I haven't read Stephanson's newest series because the length scares me, and you know he'll rush through the ending forcing plot threads into an outlandish and abrupt ending. He has that problem with the oneshots, how is going to tie off a series? Plus steampunk doesn't really interest me.

Did you get the package?

Date: 2007-01-03 01:27 am (UTC)
From: [identity profile] petronia.livejournal.com
No, I haven't! ^^; I was actually going to ask you about that. When did you send it?

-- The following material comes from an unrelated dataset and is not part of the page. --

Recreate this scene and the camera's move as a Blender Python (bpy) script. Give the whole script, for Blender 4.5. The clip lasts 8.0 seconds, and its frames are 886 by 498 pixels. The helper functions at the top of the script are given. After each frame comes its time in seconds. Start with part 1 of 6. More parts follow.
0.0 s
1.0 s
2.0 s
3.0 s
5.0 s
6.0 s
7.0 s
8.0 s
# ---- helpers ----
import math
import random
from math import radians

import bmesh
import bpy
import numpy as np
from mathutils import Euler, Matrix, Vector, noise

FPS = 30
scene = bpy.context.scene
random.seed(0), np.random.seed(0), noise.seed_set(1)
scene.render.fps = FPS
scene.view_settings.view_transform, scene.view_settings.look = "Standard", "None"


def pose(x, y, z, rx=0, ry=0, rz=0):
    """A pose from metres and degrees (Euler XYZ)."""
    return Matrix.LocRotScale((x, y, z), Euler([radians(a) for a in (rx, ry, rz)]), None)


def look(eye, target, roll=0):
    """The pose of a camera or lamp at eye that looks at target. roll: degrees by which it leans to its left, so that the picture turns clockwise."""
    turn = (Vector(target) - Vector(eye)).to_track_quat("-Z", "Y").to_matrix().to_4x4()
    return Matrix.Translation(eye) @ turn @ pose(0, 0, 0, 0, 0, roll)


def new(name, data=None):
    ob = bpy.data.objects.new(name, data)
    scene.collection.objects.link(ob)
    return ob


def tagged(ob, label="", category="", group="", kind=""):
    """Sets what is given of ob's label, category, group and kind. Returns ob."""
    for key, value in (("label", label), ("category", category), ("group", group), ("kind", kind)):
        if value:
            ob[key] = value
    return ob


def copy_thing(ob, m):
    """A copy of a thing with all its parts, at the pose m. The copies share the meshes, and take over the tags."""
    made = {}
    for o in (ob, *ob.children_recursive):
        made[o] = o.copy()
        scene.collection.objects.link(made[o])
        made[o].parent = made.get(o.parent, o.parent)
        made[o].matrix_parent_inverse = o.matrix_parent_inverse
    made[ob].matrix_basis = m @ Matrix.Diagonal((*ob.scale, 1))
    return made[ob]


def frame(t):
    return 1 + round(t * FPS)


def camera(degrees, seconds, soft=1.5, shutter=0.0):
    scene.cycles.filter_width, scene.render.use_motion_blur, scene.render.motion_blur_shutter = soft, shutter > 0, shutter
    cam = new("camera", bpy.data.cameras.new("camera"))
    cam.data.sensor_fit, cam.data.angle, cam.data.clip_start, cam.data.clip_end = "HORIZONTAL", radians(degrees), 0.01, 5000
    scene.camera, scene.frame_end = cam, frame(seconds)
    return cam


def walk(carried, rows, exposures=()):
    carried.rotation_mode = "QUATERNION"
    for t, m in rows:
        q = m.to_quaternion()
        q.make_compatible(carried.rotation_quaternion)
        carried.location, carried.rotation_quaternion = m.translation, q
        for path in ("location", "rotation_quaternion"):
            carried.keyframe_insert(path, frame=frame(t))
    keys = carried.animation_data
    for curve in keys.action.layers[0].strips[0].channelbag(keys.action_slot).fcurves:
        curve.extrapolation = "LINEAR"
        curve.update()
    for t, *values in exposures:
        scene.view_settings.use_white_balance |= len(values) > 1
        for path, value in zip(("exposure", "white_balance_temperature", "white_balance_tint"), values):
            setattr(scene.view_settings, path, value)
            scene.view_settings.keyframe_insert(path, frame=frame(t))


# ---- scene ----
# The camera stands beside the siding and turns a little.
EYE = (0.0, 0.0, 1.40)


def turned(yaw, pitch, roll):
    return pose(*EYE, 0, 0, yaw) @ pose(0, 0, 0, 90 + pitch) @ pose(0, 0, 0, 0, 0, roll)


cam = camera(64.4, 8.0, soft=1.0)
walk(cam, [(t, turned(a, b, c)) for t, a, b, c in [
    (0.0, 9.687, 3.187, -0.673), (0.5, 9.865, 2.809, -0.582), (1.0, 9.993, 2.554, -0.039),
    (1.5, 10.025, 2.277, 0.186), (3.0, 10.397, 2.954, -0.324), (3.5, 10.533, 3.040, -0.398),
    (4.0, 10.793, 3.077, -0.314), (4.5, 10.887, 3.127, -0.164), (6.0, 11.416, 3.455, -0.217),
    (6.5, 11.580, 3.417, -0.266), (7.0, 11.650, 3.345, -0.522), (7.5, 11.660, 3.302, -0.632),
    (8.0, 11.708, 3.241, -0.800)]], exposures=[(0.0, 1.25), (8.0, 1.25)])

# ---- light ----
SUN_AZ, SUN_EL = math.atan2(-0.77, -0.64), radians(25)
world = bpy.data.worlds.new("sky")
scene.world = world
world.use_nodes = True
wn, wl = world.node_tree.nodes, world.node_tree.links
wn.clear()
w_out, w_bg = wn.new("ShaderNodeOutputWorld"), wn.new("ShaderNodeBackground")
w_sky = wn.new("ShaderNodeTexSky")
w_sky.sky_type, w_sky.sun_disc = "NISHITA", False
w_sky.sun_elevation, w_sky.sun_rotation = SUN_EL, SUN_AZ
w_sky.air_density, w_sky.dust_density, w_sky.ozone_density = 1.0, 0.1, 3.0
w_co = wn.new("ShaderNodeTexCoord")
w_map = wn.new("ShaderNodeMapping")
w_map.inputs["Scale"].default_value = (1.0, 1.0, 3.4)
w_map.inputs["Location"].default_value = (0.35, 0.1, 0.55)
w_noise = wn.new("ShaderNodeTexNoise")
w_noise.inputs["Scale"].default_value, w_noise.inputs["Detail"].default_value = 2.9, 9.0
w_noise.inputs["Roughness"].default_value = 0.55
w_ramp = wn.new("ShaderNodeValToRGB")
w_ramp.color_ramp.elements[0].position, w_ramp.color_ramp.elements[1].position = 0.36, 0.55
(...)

Date: 2007-01-03 02:03 am (UTC)
ext_1502: (Default)
From: [identity profile] sub-divided.livejournal.com
In a way, today. ^^; When I realized it wouldn't reach you in time for Christmas, I brought it home with me thinking I'd at least get the timing right for New Year's. Then it occurred to me that there was no sense paying $14 for shipping when I knew someone who would be in Montreal on the 2nd...actually, my brother was the one who suggested it. I wasn't going to ask him to do something crazy like hand-deliver a sealed package to a complete stranger but my brother hates waste, he likes things to be efficient.

So uh, look for a really tall 18 year old Slavic-looking guy some time in the next few days, possibly over the weekend.